The debate continues over whether The New York Post made the correct decision when it decided to publish a shocking photograph of a man about to be struck and killed by a subway train after being pushed onto the tracks.
Much has been written in papers, on blogs and on Twitter about the actions of the photographer, R. Umar Abbasi.
In fact, The New York Post ran a follow-up article by Mr. Abbasi who said he had no idea what he was shooting – he saw the man fall on the tracks, he was using his flash to get the subway driver’s attention, he was too far away to reach him and he was afraid the subway pusher might push him onto the tracks as well.
This article, too, unleashed a torrent of attacks on Mr. Abbasi for not helping Ki Suk Han, the man who died.
While the photographer is one piece of this puzzle, criticism really should also be pointed squarely at the senior editors of The New York Post. Many staff photographs are taken each day at newspapers and many more come across wire services that are not published. The Post’s editors need to stand up and explain why they chose to publish this particular photo on their front page with the words DOOMED in giant type.
Mr. Abbasi reacted in the seconds it took for the incident to unfold. The senior editors had time – likely hours – to decide whether to purchase the photo from Mr. Abbasi, who is a freelancer, whether to run the photograph, where to place it and what headline words to use. Why are they not explaining their reasons?

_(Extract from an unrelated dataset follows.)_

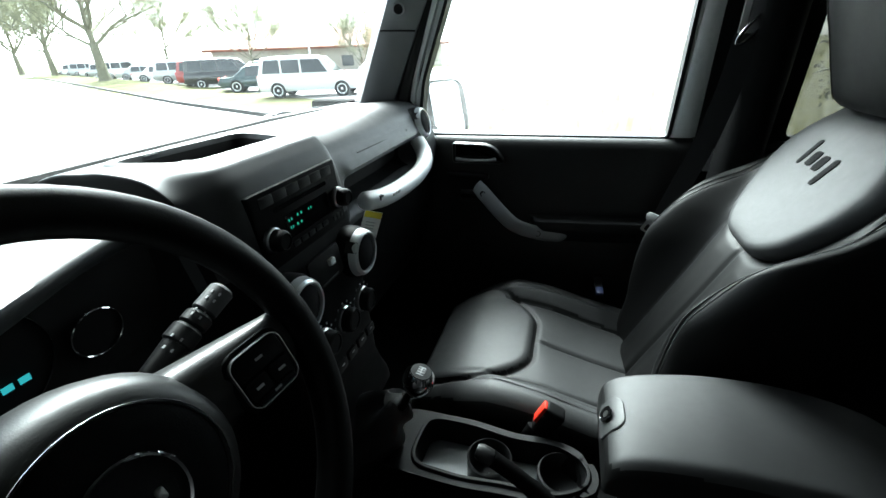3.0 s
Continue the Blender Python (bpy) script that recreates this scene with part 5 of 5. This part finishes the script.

With so many people snapping real-time news photos and self-publishing, there is no shortage of photos to choose for publication on major websites and newspapers. So those organizations have to understand what their rules are. The Globe’s code says that publishing photos of dead bodies, bloodied victims and traumatized survivors is justified provided the image is historically relevant and/or advances the story in a serious and considered manner, and is not intended primarily to shock readers. (The Globe ran the Post photo online but cropped it so the the man who died couldn’t be seen.)
You might recall the Pulitzer Prize winning photo of South Vietnamese General Nguyen Ngoc Loan executing a Viet Cong prisoner in Saigon in 1969, holding a gun near his head and firing. There was also a photo of an unidentified man falling from the World Trade Center on 9/11. These photos were indeed shocking but were published for a reason: to show the lawlessness and horror in the Vietnam War, and the helplessness of people trapped in the burning World Trade Center.
So what could The New York Post say is the context, the reason for running a photo of a man pushed onto the subway tracks and killed? How is this historically relevant or illustrating an important point? Was it just published for shock value?
The New York Post should explain its principles and reasons.